Assia Djebar, geboren als  Fatima-Zohra Imalayène am  30. Juni 1936 in Cherchell bei Algier starb am 6. Februar 2015 in Paris. Sie schrieb ihre Romane auf französisch, wie viele maghrebinische Autor*innen ihrer Generation. Das Französische als Kultursprache, das Arabische als Herzenssprache, so empfanden es wohl viele Schriftsteller und Intellektuelle, die unter französischer Kolonialherrschaft in einem der Länder des Maghreb aufwuchsen und durch das französische Bildungssystem gingen.

„Nulle part dans la maison de mon père“ 2007  (dt. Nirgendwo im Haus meines Vaters, 2009) ist Assia Djebars Autobiographie, in der sie ihre Kindheit und Jugend beschreibt, in Städten und Dörfern Algeriens vor der Unabhängigkeit des Landes.

Die Atmosphäre dieses Romans ist dicht, er beschreibt einzelne Szenen, zwischen denen oft große zeitliche Abstände liegen.
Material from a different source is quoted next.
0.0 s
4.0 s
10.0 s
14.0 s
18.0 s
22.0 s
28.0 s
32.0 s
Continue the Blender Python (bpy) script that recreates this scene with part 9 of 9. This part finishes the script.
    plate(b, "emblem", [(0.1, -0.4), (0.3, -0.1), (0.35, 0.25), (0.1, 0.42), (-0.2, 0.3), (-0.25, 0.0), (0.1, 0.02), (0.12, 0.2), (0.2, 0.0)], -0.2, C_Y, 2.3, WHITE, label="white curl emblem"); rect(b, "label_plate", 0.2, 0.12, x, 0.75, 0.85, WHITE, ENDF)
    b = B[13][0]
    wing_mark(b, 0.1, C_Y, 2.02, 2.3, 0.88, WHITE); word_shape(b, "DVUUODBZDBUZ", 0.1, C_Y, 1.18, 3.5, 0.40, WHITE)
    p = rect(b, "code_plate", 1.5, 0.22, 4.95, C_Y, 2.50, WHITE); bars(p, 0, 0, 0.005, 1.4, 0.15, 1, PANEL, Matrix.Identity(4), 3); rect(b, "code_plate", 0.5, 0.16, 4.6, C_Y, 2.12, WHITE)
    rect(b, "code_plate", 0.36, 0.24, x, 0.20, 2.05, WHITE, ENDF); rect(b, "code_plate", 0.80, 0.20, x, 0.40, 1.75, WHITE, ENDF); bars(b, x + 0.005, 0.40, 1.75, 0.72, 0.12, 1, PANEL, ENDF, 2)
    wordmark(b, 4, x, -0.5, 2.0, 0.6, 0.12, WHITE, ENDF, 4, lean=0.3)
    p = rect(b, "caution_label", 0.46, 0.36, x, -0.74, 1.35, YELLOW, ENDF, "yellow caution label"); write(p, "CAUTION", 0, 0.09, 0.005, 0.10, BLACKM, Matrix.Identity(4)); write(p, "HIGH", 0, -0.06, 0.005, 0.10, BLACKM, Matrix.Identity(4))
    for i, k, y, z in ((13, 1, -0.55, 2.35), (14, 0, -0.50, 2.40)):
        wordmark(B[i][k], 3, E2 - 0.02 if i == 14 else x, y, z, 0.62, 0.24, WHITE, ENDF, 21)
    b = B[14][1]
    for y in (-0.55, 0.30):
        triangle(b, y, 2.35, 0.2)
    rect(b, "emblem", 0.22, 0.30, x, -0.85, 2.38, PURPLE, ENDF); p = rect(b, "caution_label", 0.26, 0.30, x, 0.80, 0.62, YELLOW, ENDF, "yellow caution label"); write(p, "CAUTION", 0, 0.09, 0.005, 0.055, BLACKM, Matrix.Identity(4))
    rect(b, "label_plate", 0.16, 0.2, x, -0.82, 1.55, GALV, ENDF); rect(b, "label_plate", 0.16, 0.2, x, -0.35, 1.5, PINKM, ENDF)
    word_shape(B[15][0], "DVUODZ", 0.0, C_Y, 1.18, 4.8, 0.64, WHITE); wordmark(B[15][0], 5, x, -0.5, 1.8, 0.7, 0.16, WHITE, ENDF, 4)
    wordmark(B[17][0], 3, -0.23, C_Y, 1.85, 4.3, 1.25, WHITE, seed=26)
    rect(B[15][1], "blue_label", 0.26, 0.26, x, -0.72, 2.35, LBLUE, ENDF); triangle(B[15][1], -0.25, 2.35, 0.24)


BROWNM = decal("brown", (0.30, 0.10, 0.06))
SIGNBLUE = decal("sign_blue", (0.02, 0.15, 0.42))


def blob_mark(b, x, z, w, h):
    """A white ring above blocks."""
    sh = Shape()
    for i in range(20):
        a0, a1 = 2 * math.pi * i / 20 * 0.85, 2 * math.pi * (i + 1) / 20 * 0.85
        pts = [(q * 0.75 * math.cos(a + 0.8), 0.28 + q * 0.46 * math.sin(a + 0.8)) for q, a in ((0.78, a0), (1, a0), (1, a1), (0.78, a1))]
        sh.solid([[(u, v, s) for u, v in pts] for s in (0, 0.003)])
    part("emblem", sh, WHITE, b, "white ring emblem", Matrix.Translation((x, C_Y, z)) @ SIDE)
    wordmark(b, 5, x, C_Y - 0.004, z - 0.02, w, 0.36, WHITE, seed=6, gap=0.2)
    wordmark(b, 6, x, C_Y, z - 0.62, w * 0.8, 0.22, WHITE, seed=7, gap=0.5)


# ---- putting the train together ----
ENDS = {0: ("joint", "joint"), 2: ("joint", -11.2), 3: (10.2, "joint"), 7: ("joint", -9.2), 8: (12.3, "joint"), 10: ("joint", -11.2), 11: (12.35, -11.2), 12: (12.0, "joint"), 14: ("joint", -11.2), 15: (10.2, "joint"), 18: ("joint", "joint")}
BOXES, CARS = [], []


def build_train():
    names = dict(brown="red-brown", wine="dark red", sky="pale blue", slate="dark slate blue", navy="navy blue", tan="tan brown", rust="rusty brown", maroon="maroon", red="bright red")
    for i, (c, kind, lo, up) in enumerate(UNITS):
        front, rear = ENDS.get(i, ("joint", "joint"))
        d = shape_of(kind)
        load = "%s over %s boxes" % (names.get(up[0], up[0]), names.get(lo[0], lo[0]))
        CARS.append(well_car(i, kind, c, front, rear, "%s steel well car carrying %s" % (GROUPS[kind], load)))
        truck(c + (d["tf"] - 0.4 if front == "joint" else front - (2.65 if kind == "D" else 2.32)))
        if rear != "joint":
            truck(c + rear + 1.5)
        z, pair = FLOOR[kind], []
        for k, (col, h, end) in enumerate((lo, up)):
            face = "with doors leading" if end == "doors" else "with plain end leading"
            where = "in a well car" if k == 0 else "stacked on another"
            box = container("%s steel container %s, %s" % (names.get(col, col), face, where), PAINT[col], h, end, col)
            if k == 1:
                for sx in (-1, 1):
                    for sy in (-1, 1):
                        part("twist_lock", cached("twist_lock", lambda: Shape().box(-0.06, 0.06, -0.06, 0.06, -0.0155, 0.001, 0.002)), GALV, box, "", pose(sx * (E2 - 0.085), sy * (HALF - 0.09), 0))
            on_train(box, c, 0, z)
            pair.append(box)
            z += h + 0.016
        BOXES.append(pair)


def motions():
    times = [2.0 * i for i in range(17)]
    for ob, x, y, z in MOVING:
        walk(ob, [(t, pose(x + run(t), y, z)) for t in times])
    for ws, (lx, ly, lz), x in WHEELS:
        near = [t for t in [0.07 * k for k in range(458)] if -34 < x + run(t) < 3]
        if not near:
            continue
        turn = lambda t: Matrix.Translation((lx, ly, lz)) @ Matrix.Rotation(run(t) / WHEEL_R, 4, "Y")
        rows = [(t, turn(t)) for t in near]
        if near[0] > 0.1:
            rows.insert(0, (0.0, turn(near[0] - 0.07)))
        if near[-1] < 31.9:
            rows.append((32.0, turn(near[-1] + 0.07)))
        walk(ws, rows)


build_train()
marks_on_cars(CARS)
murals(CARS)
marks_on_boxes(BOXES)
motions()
Wir erinnern uns ja aus unserer Kindheit hauptsächlich an emotionale Ereignisse, die Spuren hinterlassen haben und so können biographische Erzählungen aus der Kindheit oft den Eindruck erwecken als hätte das Leben nur aus Höchst- und Tiefpunkten bestanden, was wohl selten der Fall ist.
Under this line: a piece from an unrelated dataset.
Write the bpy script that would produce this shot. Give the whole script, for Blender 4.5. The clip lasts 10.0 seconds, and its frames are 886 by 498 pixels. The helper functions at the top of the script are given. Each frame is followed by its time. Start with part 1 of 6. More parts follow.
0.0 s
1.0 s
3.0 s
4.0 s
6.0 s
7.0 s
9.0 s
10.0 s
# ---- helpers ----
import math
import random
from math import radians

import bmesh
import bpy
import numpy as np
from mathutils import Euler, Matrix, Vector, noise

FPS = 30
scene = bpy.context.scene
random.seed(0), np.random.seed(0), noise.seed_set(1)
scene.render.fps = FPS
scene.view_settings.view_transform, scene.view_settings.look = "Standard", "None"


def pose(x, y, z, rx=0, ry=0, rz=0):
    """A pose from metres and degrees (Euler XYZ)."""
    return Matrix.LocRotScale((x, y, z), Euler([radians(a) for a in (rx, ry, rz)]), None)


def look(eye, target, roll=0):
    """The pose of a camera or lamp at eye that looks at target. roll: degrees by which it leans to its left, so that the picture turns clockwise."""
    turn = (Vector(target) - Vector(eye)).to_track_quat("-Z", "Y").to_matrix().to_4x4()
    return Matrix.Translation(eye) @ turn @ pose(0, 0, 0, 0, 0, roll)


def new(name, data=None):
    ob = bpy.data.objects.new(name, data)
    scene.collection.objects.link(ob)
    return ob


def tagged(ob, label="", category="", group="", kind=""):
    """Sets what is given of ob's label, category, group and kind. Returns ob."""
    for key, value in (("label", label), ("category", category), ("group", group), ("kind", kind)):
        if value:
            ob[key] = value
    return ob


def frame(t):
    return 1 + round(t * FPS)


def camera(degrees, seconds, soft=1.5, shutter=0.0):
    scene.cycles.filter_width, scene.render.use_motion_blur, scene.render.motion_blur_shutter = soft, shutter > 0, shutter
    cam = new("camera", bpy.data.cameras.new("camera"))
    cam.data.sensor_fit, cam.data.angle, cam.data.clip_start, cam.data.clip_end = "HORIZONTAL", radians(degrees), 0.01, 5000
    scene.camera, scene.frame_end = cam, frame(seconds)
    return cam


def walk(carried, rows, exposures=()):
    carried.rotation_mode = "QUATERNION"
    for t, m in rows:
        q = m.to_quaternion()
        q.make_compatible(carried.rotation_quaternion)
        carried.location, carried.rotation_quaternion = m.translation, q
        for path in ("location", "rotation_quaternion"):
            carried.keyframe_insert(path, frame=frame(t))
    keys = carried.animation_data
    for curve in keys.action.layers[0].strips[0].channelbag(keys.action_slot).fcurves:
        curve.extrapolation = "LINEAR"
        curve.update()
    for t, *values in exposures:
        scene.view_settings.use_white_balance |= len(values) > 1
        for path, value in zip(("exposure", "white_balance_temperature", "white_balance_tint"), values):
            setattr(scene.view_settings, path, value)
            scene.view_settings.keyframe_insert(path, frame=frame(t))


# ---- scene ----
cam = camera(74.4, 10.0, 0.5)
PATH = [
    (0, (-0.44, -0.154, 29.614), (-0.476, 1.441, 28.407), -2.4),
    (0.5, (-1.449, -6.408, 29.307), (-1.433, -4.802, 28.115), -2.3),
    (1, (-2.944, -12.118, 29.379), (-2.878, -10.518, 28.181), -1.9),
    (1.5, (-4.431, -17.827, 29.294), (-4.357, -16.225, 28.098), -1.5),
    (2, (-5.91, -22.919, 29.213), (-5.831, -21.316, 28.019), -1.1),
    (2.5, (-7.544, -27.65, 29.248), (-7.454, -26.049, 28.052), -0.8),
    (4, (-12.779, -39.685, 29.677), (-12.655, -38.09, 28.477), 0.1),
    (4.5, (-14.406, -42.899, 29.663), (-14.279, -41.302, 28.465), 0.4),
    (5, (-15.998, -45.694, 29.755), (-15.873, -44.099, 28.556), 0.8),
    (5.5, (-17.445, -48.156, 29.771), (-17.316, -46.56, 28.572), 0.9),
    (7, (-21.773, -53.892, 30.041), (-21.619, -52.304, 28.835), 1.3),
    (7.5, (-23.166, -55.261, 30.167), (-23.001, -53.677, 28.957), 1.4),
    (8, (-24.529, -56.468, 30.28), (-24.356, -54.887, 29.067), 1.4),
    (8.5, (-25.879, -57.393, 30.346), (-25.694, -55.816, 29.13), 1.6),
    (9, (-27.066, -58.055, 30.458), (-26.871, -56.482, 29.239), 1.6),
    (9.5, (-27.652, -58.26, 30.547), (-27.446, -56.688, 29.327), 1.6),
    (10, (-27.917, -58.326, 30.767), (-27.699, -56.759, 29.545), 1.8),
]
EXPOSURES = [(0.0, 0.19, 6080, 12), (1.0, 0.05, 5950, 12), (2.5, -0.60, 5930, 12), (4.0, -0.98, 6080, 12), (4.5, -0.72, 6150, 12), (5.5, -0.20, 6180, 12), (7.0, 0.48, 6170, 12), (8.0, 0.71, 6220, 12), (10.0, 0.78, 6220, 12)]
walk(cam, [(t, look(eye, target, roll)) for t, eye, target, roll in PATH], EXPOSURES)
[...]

Interessant fand ich, dass die Autorin zwar die traditionelle Lebensweise der algerischen Frauen kritisiert, dass sie aber nicht den Islam als Begründung für diese Lebensweise sieht. Schwierig war es, ein schlüssiges Bild der beschriebenen Menschen zu sehen. Der Vater der Autorin wird – aus meiner Sicht – als sehr zwiespältig beschrieben. Einerseits ist er sehr traditionell orientiert und verbietet zum Beispiel seiner vier, fünfjährigen Tochter Radfahren zu lernen, weil dabei ihre Beine zu sehen sind, andererseits ermöglicht er ihr als noch junges Mädchen in Frankreich zu studieren.
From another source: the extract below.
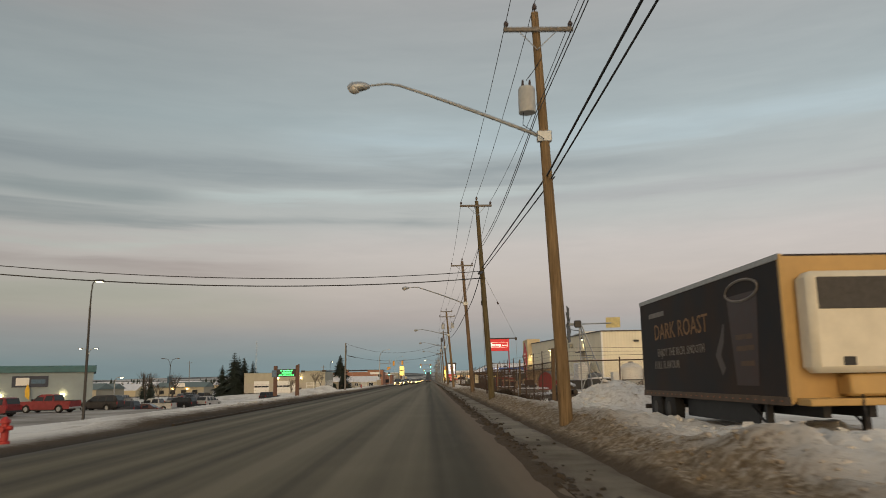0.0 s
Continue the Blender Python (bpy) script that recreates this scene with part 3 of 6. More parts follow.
POLES = [
    # x, y, foot z, lean, top z, arm, second arm
    (3.44, 33.93, 0.36, -0.42, 11.95, (11.36, 2.08, 4.10)),
    (3.44, 58.45, 0.36, -0.62, 12.15, (11.83, 1.78, 3.73)),
    (3.45, 78.67, 0.42, -0.68, 11.55, (11.16, 1.76, 3.72)),
    (3.2, 123.1, 0.40, -0.90, 11.15, (11.04, 1.46, 3.19)),
    (3.55, 170.49, 0.18, -0.88, 11.15, (10.83, 1.75, 3.70)),
    (3.62, 216.2, 0.06, -0.62, 10.8, (10.28, 1.75, 3.95)),
]
pole_thing(3.44, 33.93, 0.36, -0.42, 11.95, WOOD, "tall tan wooden utility pole with a street lamp and grey transformer", POLES[0][5], None, (8.17, -2.30, 9.66), ((2.66, 9.15, TANKGREY),))
pole_thing(3.44, 58.45, 0.36, -0.62, 12.15, GREENWOOD, "greenish treated wooden utility pole with a crossarm and guy bracket", POLES[1][5])
pole_thing(3.45, 78.67, 0.42, -0.68, 11.55, REDWOOD, "reddish wooden utility pole with a street lamp arm", POLES[2][5], None, (7.85, -2.40, 9.22))
pole_thing(3.2, 123.1, 0.40, -0.90, 11.15, WOOD, "tan wooden utility pole with two crossarms, transformers and a lamp", POLES[3][5], (10.30, 1.28, 3.53), (7.68, -2.27, 8.40), ((1.80, 8.88, TANKGREY), (3.16, 9.0, TANKGREY)))
pole_thing(3.55, 170.49, 0.18, -0.88, 11.15, DARKWOOD, "tan wooden utility pole with a dark transformer and street lamp", POLES[4][5], None, (7.90, -2.25, 8.74), ((2.35, 9.3, TANKDARK),))
pole_thing(3.62, 216.2, 0.06, -0.62, 10.8, REDWOOD, "reddish wooden utility pole with a grey transformer and street lamp", POLES[5][5], None, (7.6, -1.97, 8.66), ((2.75, 8.9, TANKGREY),))
FARPOLES = [(3.7, 256.0), (3.7, 298.0), (3.8, 341.0), (3.8, 384.0), (3.8, 428.0), (3.9, 474.0), (3.9, 520.0), (3.9, 570.0), (4.0, 620.0)]
for i, (px, py) in enumerate(FARPOLES):
    pole_thing(px, py, 0.0, -0.5, 10.6, GREYWOOD, "weathered wooden utility pole far down the street", (10.2, px - 1.45, px + 0.55), (9.4, px - 1.45, px + 0.55) if i % 2 == 0 else None, (7.6, px - 5.6, 8.4) if i % 2 else None, lit=(i == 1))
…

Vom Hin- und Hertaumeln zwischen zwei Kulturen erfährt man aus der Erzählung von der Schulzeit Assia Djebars. Sie lebte Jahre im Internat einer Schule, die von einigen wenigen anderen algerischen Mädchen und hauptsächlich von Töchtern der Kolonialherren besucht wurde. Ihr Vater war ein „einheimischer Lehrer“ und unterstützte die Ausbildung seiner Tochter. Dieses Algerien der 40er und 50er Jahre des 20. Jahrhunderts rückblickend beschrieben, aber gesehen durch die Augen einer Jugendlichen zeigt ein sehr bezeichnendes Sittenbild einer Gesellschaft, die einerseits in Herrschende und Beherrschte und innerhalb der Beherrschten noch in dominierende Männer und recht unsichtbare Frauen unterteilt ist. Aber es ist ein Blick von innerhalb einer Gesellschaft, der nichts mit jenen Werken zu tun hat, die andere Kulturen mit verständnislosem Blick von außen betrachten.

 

6 Gedanken zu “44. Station der Literaturweltreise – Algerien

    1. Ich habe vor nahezu dreißig Jahren eine Zeit lang in einer tunesischen Kleinstadt, in Sfax gelebt. Es ist keine gute Erinnerung. Ohne Mann irgendwo auf der Straße unterwegs zu sein, war ein Spießroutenlauf, praktisch jeder Mann fühlte sich berechtigt sexistische Bemerkungen zu rufen. Und ich war nicht in Shorts oder Miniröckchen unterwegs. Ich war damals in einem Ausmaß auf männliche Begleitung und Unterstützung angewiesen, dass ich die Situation als demütigend empfand.
      Romantische oder sonstige Studien über Land und Leute außerhalb eines Hauses waren im Maghreb zu Zeiten Klees nur den Männern vorbehalten. Mit Ausnahme von Frauen, die sich wie ZB Isabelle Eberhardt als Männer ausgaben und verkleideten. Dabei war und ist Tunesien von den vier Maghrebstaaten das liberalste …..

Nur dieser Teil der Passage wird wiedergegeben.